Иначе не могла она и думать, не представляя себе бури, унёсшей разом все золотые надежды, с которыми сжилось и сроднилось молодое горячее сердце Глаши. Она и хотела бы перестать думать о Субботе, но это не удавалось, несмотря на желание наказать его за жестокие слова, произнесённые при расставании.
«Он тогда заведомо не в себе был, коли толковал несообразное и непонятное, о каком-то кладе, о продаже отцом души дьяволу... А главное, мог ли Суббота, ведая и сознавая смысл своих слов, отсылать от себя так жестоко свою Глашу? Ну кто разъяснит эту загадку, всем нам такую прекрушительную? Вот хоть бы и отца взять: когда бывал он таким зверем? Когда ходил он по неделям да по месяцам понурив голову, как обваренный? Что-нибудь да кроется тут неладное. Он так любит свою Глашу и так часто сам учил меня Субботу звать моим богоданным суженым, — да ни с того ни с сего сам же нарушил своё слово... Недаром всё это! От того, словно Касьян взглянул на наш дом, все и опустили руки, что грех вышел непоправимый».
И Глаша ясновидением сердца разгадала, как и где завязывался узел неприглядной проделки с сердцем родителя, Нечая Севастьяныча. Действительно, со дня разрыва с домом Удачи словно потерял он голову.
«Эко помраченье нашло, прости Господи!.. — рассуждал Нечай, признаваясь только самому себе в непоправимом зле из-за спешки. — Попутал меня Бог с этими приказными кровопивцами... Поверил им и...» — он не смел докончить, признать самому себе чёрное дело, им учинённое во вред испытанному другу. Успехи ходатайств в Москве не были тайной. При каждом получении вести, что хитрость дьяческая должна разорваться паутиной с дальнейшим разбором дела Удачи, Нечай больше и больше хмурился. А тут подоспел учёт казначея Софийской стороны... Стал нырять делец, зная недохватку, довольно существенную, в наличном сборе, по книгам оброчным. Недохватка эта был общий грех казначея с Нечаем, получившим на время ссуду казённую на одно дельце, сулившее хороший барышок, обещанный в раздел пополам с казначеем. Дела такие делались не один раз и сходили с рук с обоюдной выгодой для ссужателя и ссужаемого. Как же было не прибегнуть в десятый, может, раз к казённой мошне, где даром лежали новогородки да ефимчики?[6] Оборот ожидался всего в две недели, да затянулась верная уплата из-за самого плёвого дела — за болезнью расходчика в отъезде. Без него кто печать сорвёт именную, хоть бы и с общественной казны? Сомненья никакого не остаётся, будет она, наутро же с приездом расходчика, ожидаемого с часу на час... да беда беду родит. Больной с усадьбы не двигается, а в Новагороде считать казначея велят. Просто хоть петлю надевай! Удача, вишь, выходил себе всё желаемое, и протори и убытки. Никак, воротить принимается вдесятеро перед прошлым. И в деньгах недочёта нет, и выручка в корчмах хорошая... да как к нему приступить? Не такой парень, чтобы дался на упросы да на раскаянье! Мимо Ракова чаще стал ездить и на Назее выставку снял, встречается на дороге... да не замечает словно поклонов приветливого Нечая. Подослал Коптев самого казначея софийского, с ворогом злопамятным ничего не имевшего. Выслушал, кажись, приветливо просьбу казначея Удача, даже вопросил: «Сколько надо?» Шло всё как по маслу, да вдруг запинка, от себя же, вышла у казначея с ним.

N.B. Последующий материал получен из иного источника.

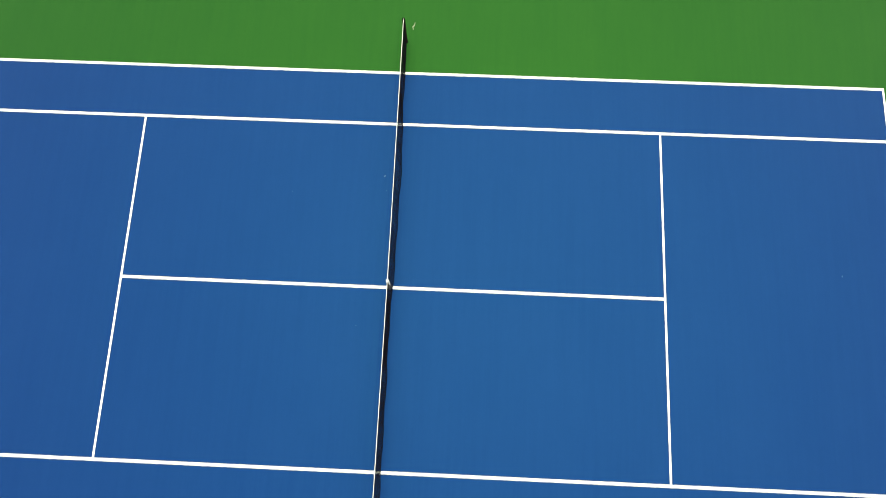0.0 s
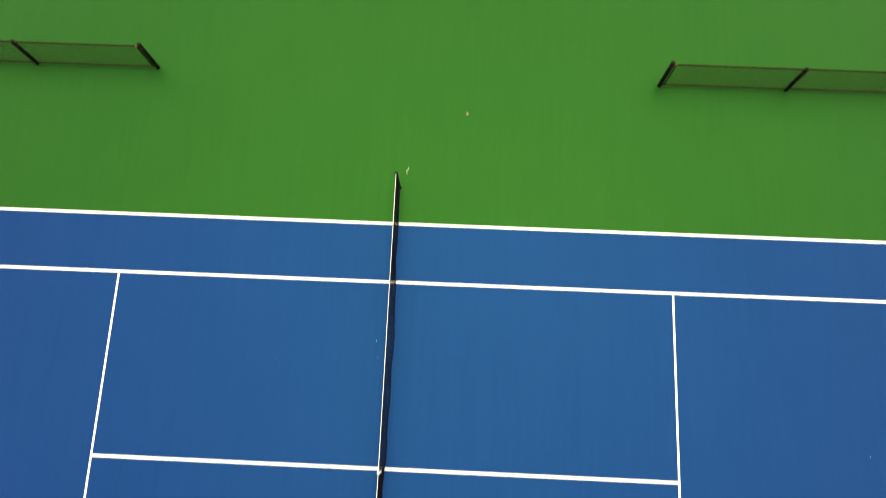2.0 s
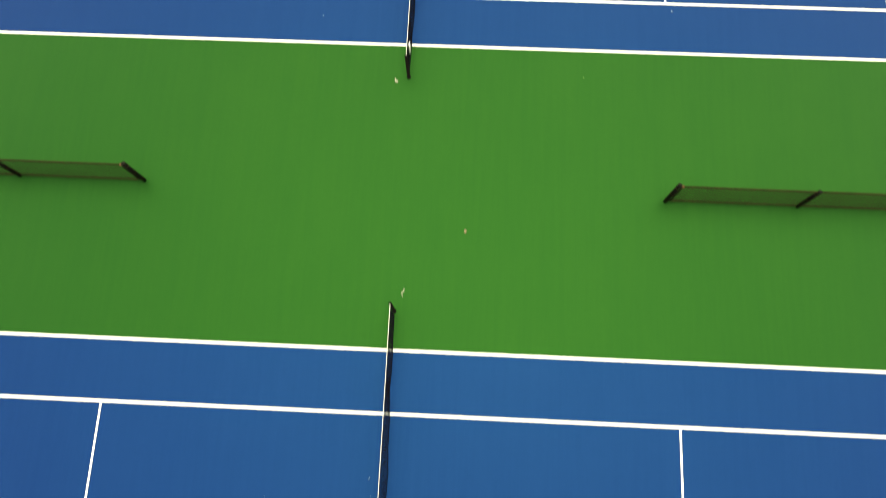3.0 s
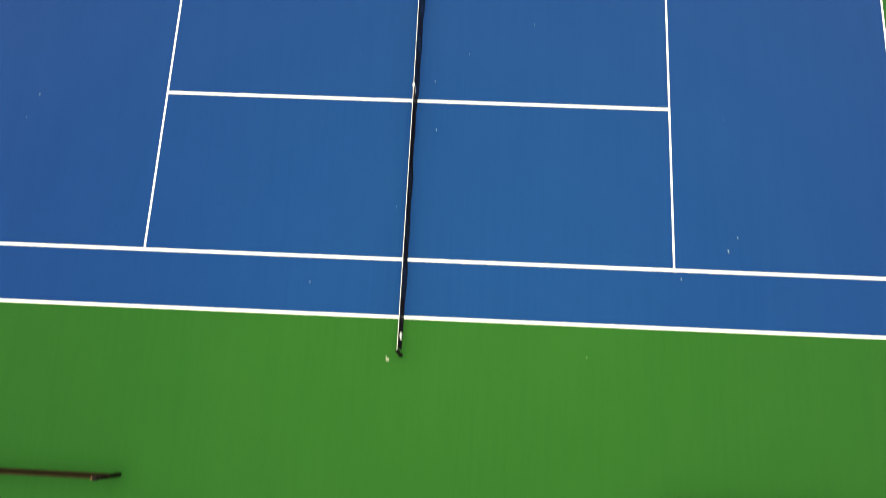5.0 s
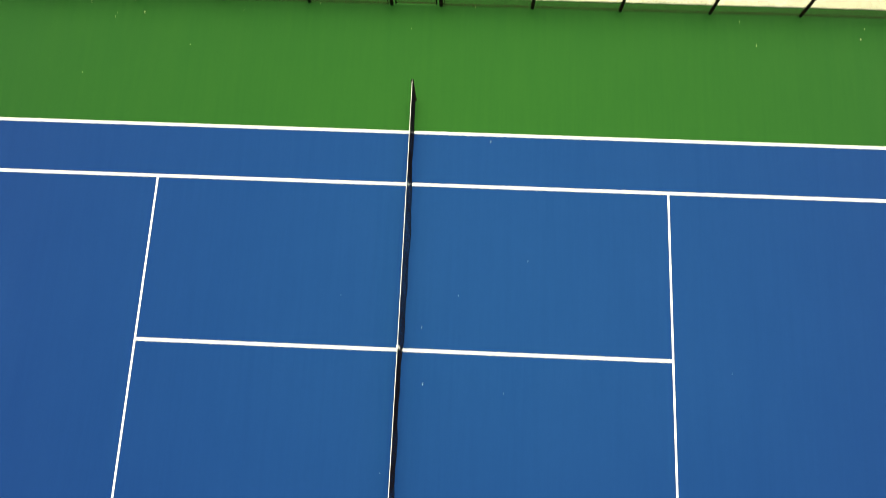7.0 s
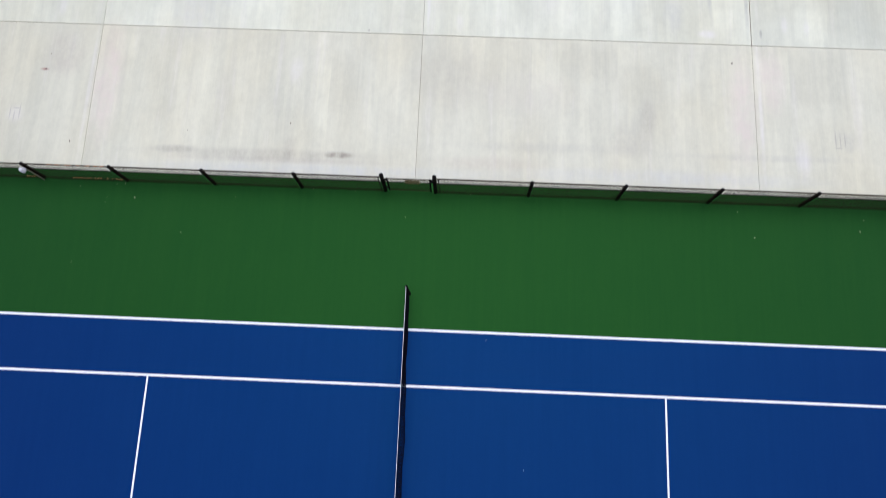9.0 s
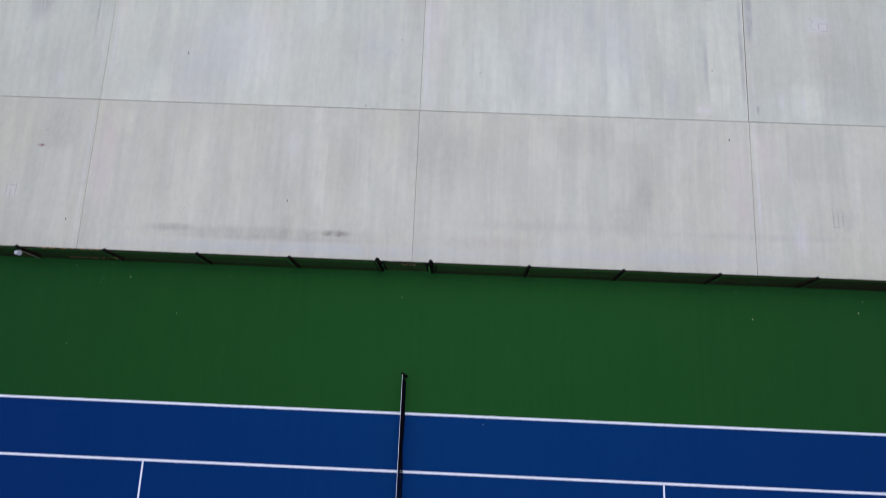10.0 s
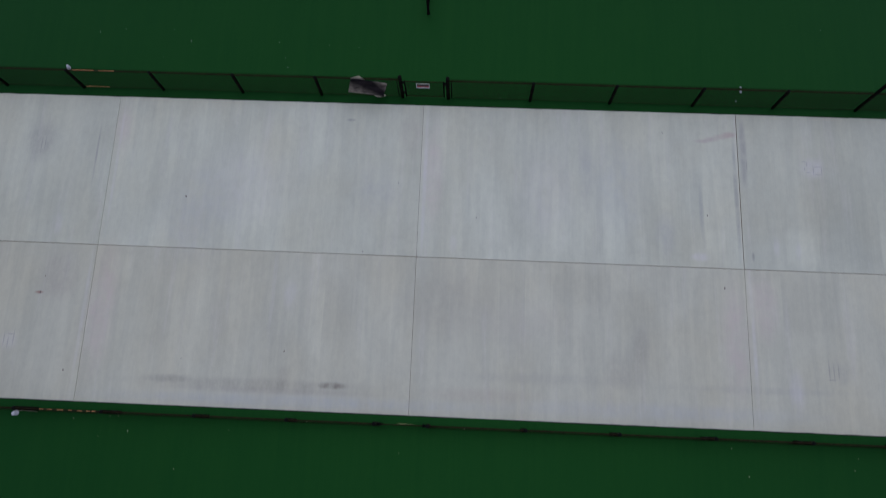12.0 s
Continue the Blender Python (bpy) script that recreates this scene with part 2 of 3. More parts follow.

— Надолго ли требуется? — спросил Удача.
— Да всего по приезду, голубчик, немца нашего Колыванского — братского расходчика... Заболел, вишь, у себя, в чухонщине. Сегодня приедет — назавтра получим и с благодарностью принесу... сам готов десять раз услужить.
— Ладно, ладно... почему тебе не дать?.. Охотно!..
— Скажи только, как Колыванский немец с тобой в дело-то вошёл?.. Ведь в подряды тебе вступать нельзя же...
— Да, чудак, тут не я своей рожей, а есть юркий молодчик на все руки... Он сорудовал... Клементью не дал и у Гришухи из-под лап вырвал верный барыш... Да барыш-то какой?! Как не поддаться искушенью!..
— А! Понимаю теперь — и без слов! — вдруг сделавшись из расположенного чуть не зверем, рыкнул Удача. И захлопнул ящик с деньгами, начав уже отсчитывать просимую ссуду.
— Захар Амплеич, да что с тобой сталось? — робко спросил озадаченный казначей.